Israeli startups often rely on a tight inner circle of suppliers comprised of friends and family. They usually wait for the big pay day that comes with the ‘exit’.
Once the company has been acquired and we start checking the supply chain we often discover that a number of suppliers aren’t delivering as they should be. They are often late, there are a large number of returns and the cost is not as competitive as it should be.
When acquiring companies explore the supply chain there are often told by management that this is how things are done and ‘we’ve been working with them forever, let’s not rock the boat’ or ‘we have a special relationship with them…’. Acquiring companies often neglect to dig deeper and as a result inherit a company that isn’t clicking on all cylinders and is not reaching their potential as well as operating in a state of inefficiency.

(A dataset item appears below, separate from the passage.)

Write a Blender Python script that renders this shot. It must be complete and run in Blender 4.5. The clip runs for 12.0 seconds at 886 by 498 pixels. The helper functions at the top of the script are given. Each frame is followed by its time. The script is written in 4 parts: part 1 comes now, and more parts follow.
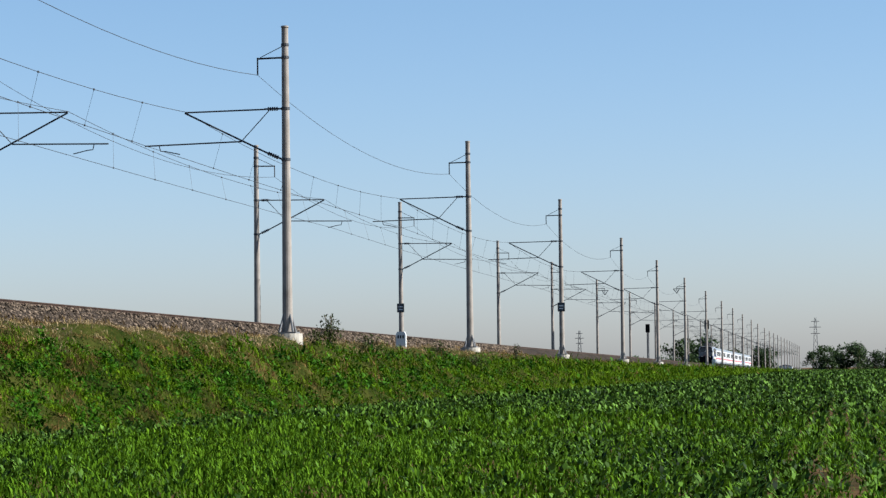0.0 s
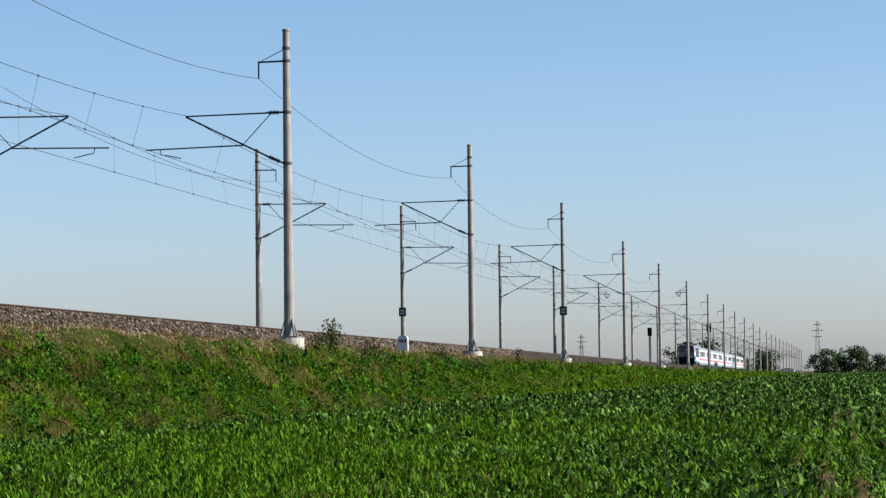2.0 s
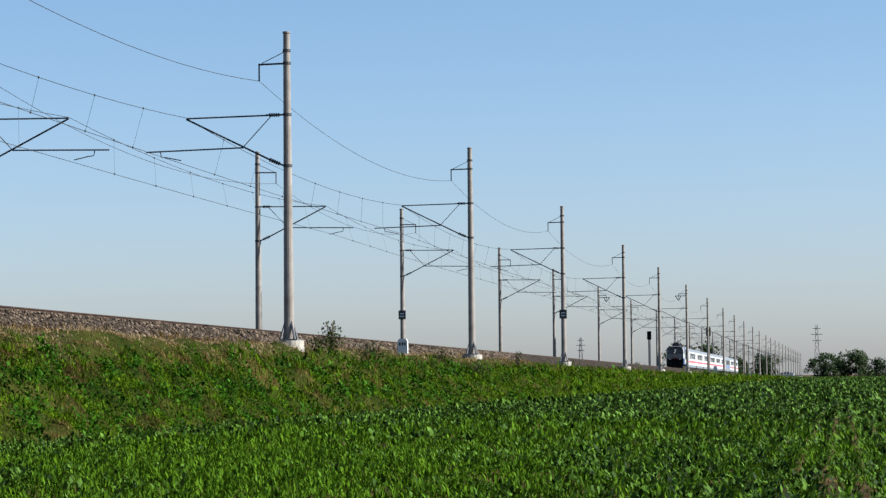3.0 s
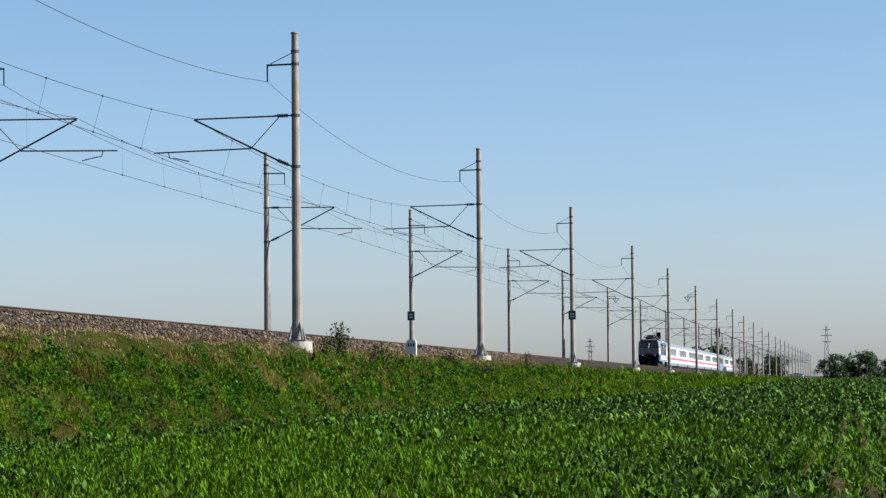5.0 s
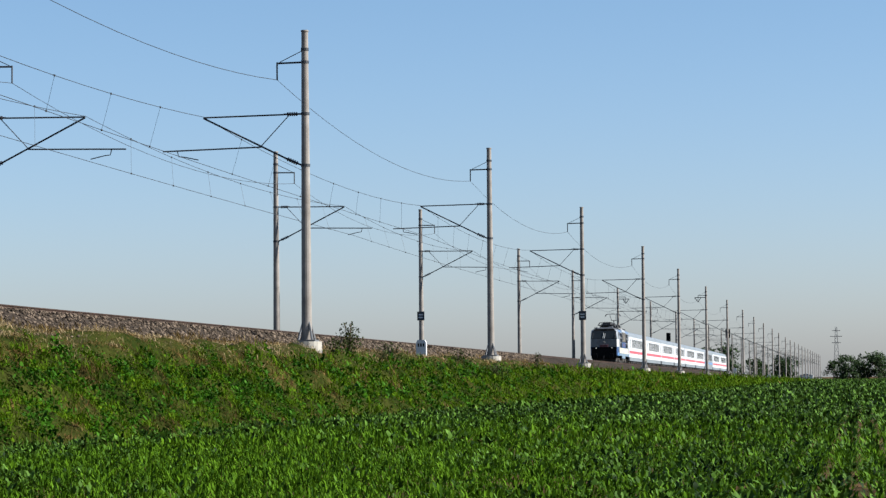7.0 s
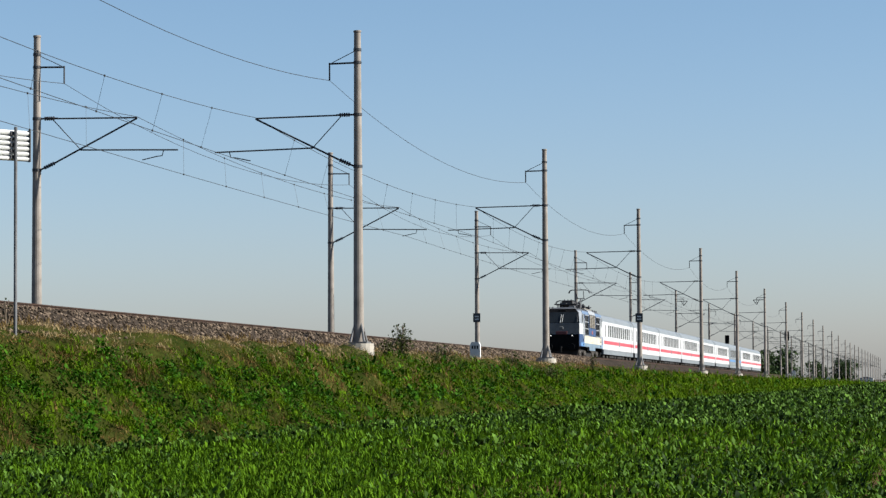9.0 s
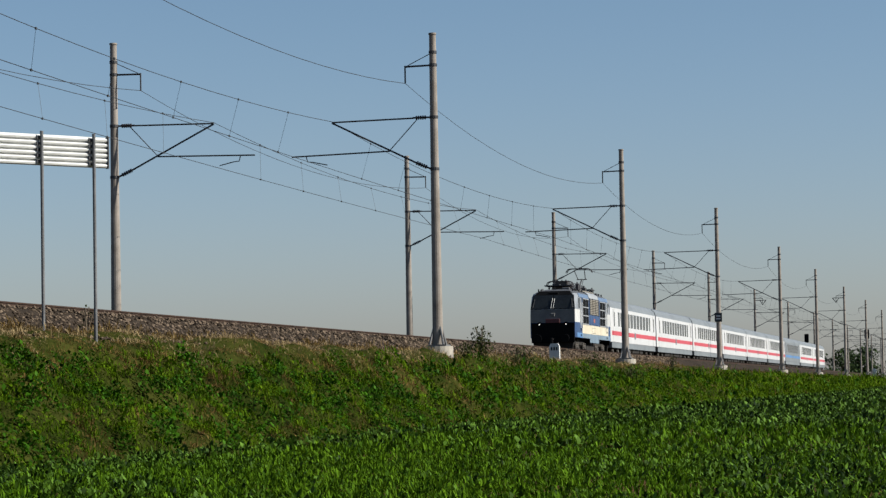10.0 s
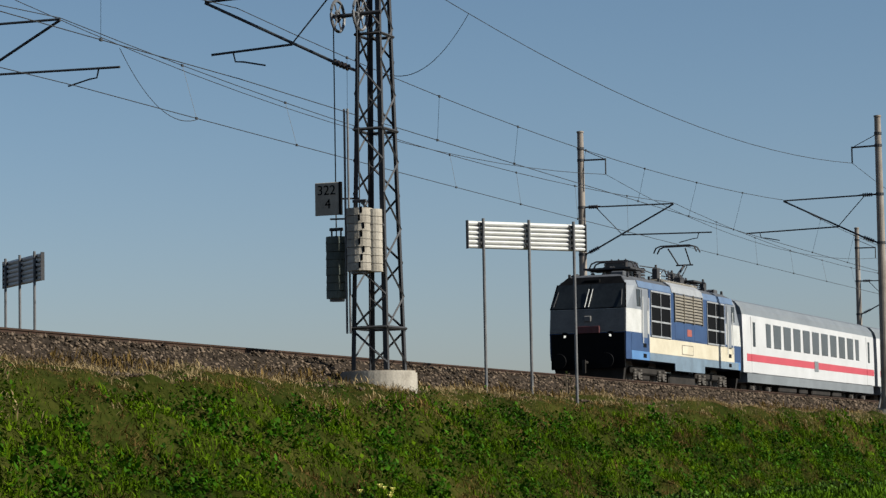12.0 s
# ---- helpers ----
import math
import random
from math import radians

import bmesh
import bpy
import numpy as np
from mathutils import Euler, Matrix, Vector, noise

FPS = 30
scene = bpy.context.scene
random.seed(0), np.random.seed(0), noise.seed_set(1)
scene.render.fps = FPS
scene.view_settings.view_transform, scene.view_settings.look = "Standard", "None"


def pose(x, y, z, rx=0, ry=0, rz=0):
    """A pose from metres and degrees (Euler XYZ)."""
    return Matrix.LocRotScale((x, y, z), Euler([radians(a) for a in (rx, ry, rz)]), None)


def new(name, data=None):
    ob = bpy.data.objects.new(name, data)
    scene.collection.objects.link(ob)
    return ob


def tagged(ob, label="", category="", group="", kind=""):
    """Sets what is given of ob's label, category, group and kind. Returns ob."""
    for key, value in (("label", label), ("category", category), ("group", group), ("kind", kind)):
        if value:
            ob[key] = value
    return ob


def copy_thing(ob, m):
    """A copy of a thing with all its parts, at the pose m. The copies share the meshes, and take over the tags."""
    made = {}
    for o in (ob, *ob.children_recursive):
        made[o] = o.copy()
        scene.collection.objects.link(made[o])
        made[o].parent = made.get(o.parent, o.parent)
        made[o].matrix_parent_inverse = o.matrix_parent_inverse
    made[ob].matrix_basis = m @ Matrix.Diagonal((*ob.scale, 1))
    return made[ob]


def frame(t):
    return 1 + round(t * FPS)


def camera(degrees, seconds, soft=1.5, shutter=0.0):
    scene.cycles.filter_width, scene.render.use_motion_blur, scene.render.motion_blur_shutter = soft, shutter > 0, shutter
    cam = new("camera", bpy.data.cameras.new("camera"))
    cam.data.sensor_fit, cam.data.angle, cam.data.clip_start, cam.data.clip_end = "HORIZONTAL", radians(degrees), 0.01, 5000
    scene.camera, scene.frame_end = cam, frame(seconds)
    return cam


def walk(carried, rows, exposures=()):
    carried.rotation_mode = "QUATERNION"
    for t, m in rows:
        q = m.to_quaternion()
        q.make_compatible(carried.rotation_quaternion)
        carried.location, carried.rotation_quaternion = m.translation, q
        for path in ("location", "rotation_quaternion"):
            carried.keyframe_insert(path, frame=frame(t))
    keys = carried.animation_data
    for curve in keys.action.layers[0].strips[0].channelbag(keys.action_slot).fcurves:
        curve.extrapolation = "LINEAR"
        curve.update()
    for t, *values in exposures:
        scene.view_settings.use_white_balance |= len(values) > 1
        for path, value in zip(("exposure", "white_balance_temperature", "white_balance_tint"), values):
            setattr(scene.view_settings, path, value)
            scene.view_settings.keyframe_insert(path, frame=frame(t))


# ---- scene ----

The underlying mood is that there has been a huge injection of capital in the company and ‘let the spending begin…’. It’s not uncommon to see a spike in supplier costs immediately after a company has been acquired as there is a common sense of ‘everything is allowed’.
In our experience, you need an unwavering attitude and an utter lack of fear in confronting the different suppliers and be prepared to negotiate the best deals. You can either continue working with old suppliers and bringing them on board with the new plan, and if that doesn’t work, you need to be ready to replace the different cogs in the supply chain, re-open contracts and create new tenders and source new suppliers that are aligned with the new vision and who are ready to deliver.